As predicted, the record high spot rates that had been a constant through the early part of the summer have eased off, but only slightly, as reported in the latest update from DAT Barometers.
Despite the decline, the current environment continues to indicate that demand far outstrips capacity in all three major truck categories (dry van rates, reefer rates, and flatbed rates).
Looking at the current state of each truck type, for dry van rates, the weekly barometer continues to predict contract pricing will remain strong in the foreseeable future. In fact, DAT is reporting one of the highest levels of demand in excess of capacity in recent memory.
Meanwhile, for reefer rates (refrigerated trucks), the easing experienced in the last week was about half that of van rates (a 2.8% decrease versus 4.2% for dry vans). That means the historically high demand excess will almost certainly continue.
Finally, although the flatbed rate actually decreased by a greater margin than either of the other categories, this is simply because the flatbed barometer has been running at extraordinary levels and that doesn’t seem likely to change in the near term.
DAT Barometers measure the pressure of demand in relation to the truckload capacity in the spot markets.
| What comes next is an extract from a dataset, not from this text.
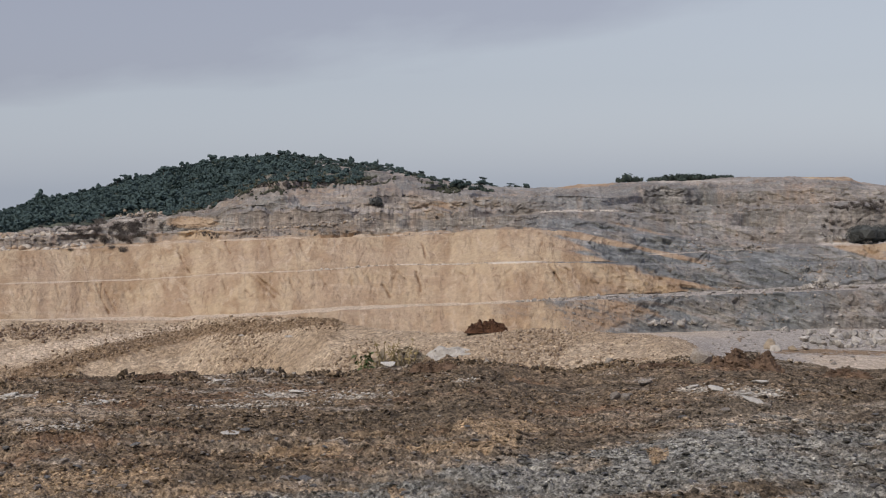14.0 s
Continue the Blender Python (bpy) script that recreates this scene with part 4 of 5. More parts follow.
lumpy = np.clip(0.5 + 1.3 * fbm(place[:, 0] * 0.12, place[:, 1] * 0.09, 5.0, 3), 0.5, 1.3) * (1 + 0.25 * smooth(B[i, c], -7, -4))
sizes_ = 0.8 * lumpy * power_sizes(len(place), 0.07, 0.42, 3.0) * (R[i, c] / 100)
bare = rng.uniform(0, 1, len(place)) < np.clip(1.25 - 1.6 * soil[i, c] - 0.9 * np.maximum(dust[i, c] - 0.5, 0), 0.05, 1)
scatter("mound_gravel", place[bare], sizes_[bare], RUBBLE, "buff gravel and stones on the spoil mound", 0.9, simple="box")
berm_b = rng.uniform(-27.5, -13.4, 4200)
berm_el = np.interp(berm_b, BERM_B, BERM_EL) + rng.normal(0, 0.20, len(berm_b))
berm_at = np.array([spot(b, e, "mound")[:] for b, e in zip(berm_b, berm_el)])
scatter("berm_clods", berm_at, power_sizes(len(berm_b), 0.06, 0.34, 2.9), stone_material("berm_soil", (0.10, 0.066, 0.040), (0.25, 0.175, 0.115), (0.36, 0.27, 0.185), 4.0), "brown soil clods and stones along the berm", 0.85, "clods", simple="box")
bank_b = rng.normal(-26.4, 1.4, 900).clip(-30, -23.4)
bank_at = np.array([spot(b, -5.72 + 0.03 * (b + 26) + rng.normal(0, 0.16), "mound")[:] for b in bank_b])
scatter("bank_rubble", bank_at, power_sizes(len(bank_b), 0.10, 0.6, 2.6), stone_material("bank_rock", (0.22, 0.155, 0.10), (0.46, 0.355, 0.26), (0.15, 0.10, 0.066), 3.0), "tan rubble and soil tipped beside the ramp", 0.85, simple="box")
parts_of = []
for band, lo, hi, n in (("edge", -4.5, 19, 1000), ("ledge", 0.5, 19, 1200), ("crest", -1, 19, 1300), ("crest_back", -31, 19, 1500), ("upper", -31, 19, 1000), ("upper_back", -31, 10, 2200), ("tier", -31, 12, 900), ("tier_back", -31, 12, 2000), ("brow", -31, 12, 2500), ("toe", 2, 19, 450), ("back", -6, 19, 900)):
    p, i, c = on_land(rng.uniform(lo, hi, n), *row_range(band), n)
    parts_of.append(p[fbm(p[:, 0] * 0.09, p[:, 1] * 0.05, p[:, 2] * 0.4, 3) > 0.05])
place = np.concatenate(parts_of)
scatter("bench_rubble", place, power_sizes(len(place), 0.16, 0.8, 3.2), GREY_RUBBLE, "grey rubble lying on quarry benches and faces", 0.7, simple=True)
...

Developed by DAT data scientists, a barometer is considered at equilibrium when the value is 50. When the score is above 50 that means demand exceeds capacity, and anything above 60 indicates strong pressure.
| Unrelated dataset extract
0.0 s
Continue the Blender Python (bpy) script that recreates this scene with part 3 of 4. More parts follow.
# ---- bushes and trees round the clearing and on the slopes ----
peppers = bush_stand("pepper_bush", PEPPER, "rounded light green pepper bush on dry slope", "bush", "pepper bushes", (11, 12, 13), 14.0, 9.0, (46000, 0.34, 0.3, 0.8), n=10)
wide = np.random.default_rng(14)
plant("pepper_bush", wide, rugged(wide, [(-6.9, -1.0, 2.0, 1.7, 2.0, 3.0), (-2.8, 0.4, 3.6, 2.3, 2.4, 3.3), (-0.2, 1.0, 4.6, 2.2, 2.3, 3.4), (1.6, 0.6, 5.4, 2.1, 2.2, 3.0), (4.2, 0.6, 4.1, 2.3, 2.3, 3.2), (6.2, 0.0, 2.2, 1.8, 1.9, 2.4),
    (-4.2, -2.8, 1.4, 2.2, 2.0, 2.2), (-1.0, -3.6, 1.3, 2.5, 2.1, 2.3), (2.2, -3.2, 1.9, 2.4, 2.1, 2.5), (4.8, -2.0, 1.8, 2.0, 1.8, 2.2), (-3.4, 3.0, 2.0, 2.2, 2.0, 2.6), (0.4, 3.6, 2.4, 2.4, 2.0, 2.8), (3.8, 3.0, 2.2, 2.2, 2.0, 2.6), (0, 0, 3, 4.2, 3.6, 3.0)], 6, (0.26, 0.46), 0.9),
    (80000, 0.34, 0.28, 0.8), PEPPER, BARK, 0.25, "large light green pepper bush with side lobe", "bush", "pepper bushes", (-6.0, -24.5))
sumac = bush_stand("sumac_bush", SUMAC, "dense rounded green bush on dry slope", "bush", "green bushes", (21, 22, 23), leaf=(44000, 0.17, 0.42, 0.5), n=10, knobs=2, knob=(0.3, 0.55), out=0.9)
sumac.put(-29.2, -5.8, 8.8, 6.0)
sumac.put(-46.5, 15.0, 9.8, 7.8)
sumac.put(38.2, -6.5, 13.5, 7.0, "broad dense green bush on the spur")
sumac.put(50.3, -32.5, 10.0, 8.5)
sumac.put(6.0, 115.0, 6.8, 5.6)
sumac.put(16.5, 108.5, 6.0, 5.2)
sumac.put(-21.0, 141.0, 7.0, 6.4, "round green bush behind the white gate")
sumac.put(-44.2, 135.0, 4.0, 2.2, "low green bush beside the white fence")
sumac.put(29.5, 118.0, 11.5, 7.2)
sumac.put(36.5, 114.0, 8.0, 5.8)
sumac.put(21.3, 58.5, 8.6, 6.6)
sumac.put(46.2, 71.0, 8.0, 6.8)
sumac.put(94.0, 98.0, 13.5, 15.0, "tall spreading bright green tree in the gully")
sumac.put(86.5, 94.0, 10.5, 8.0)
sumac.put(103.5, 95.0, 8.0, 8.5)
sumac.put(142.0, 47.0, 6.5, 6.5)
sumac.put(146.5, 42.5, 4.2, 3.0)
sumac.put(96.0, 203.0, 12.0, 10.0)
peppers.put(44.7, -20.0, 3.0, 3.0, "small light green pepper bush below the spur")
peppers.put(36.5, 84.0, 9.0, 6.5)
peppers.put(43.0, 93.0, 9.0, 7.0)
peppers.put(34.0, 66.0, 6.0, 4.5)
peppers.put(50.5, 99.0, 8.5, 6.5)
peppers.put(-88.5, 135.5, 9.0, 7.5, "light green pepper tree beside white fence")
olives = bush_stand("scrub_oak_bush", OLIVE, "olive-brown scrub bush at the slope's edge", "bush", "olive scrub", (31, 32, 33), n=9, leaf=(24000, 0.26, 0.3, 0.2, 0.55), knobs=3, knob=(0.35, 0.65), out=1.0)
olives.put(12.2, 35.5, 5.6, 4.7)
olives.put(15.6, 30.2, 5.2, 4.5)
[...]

High pressure, such as we’re seeing in the current environment, means that the spot market rates are likely to rise, along with the contract rates. The dry van rate barometer for last week was 59.9, while the reefer barometer was 61.3 and that of flatbed rates was a whopping 87.6.
The bottom line: the barometer levels are beginning to normalize, but when factoring in increased industrial activity and higher oil prices, the abnormally high demand and capacity imbalances won’t be ending anytime soon.